GIVEN INSTRUCTION:
For the copy, please give all of the data again exactly and leave the pictures out.

[Begin]

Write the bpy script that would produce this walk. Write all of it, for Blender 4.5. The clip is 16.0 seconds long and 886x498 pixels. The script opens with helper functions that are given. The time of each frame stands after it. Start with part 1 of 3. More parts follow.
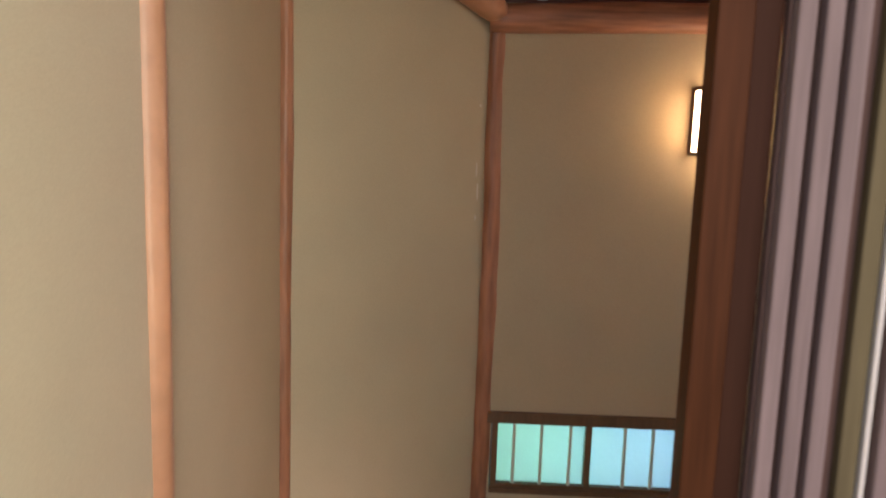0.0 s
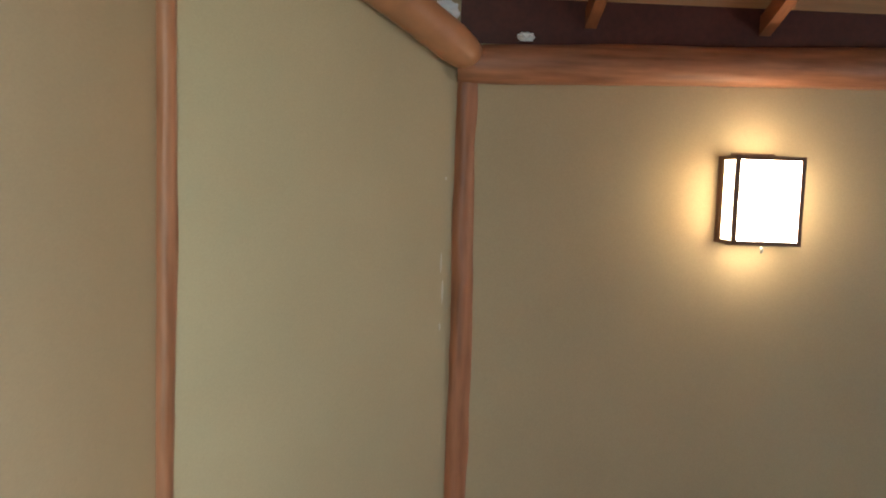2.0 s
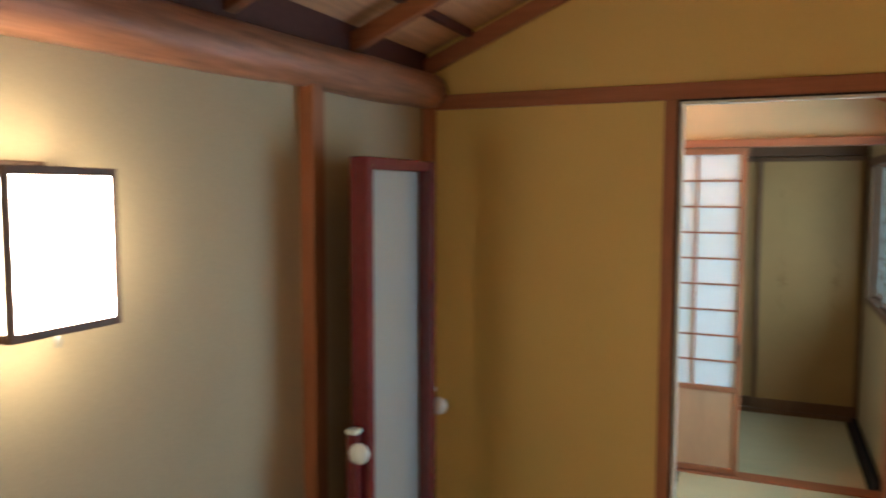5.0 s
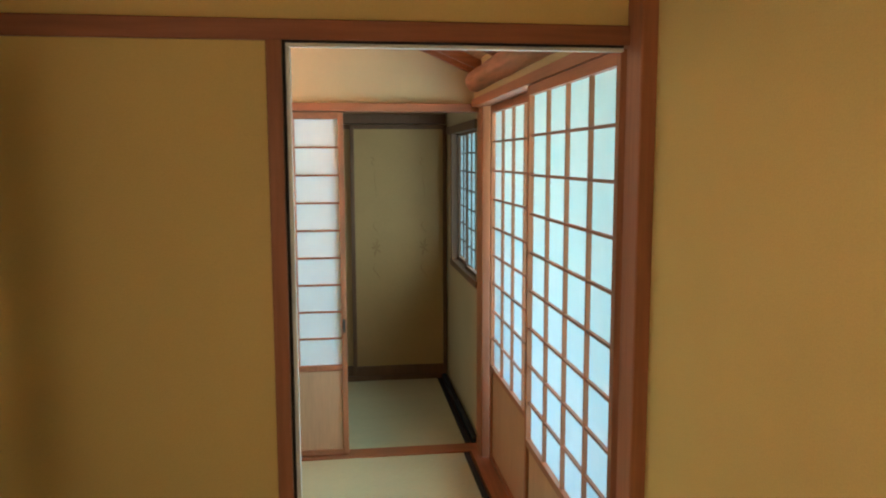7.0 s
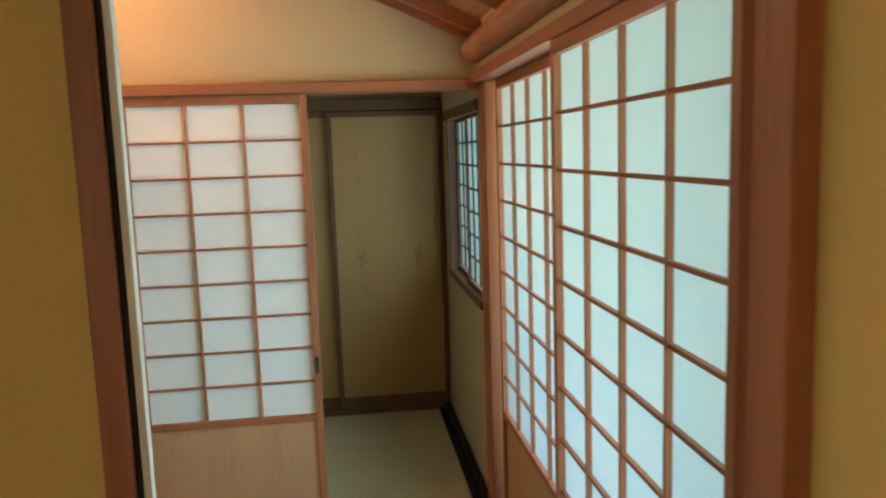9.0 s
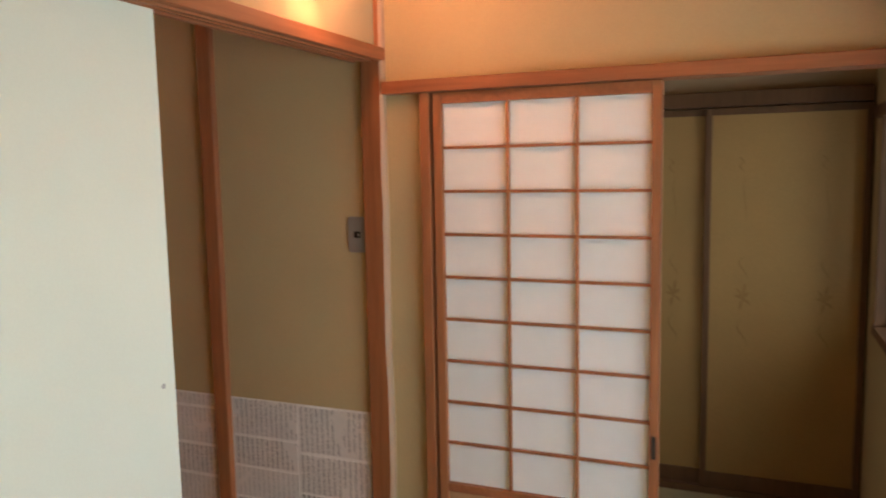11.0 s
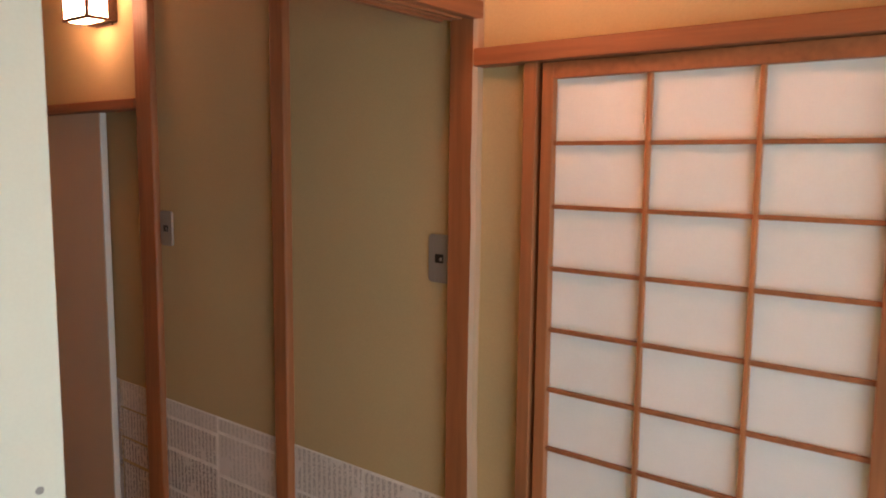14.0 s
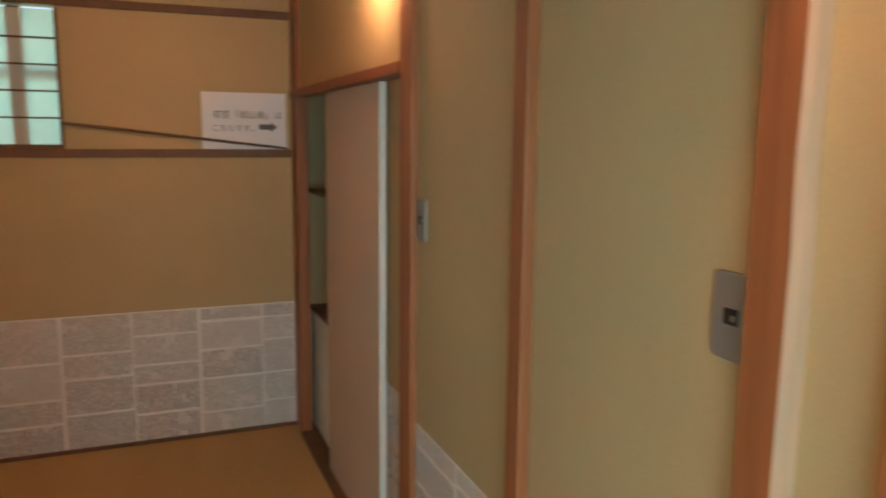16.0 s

[End]

THE SOLUTION:
Write the bpy script that would produce this walk. Write all of it, for Blender 4.5. The clip is 16.0 seconds long and 886x498 pixels. The script opens with helper functions that are given. The time of each frame stands after it. Start with part 1 of 3. More parts follow.
0.0 s
2.0 s
5.0 s
7.0 s
9.0 s
11.0 s
14.0 s
16.0 s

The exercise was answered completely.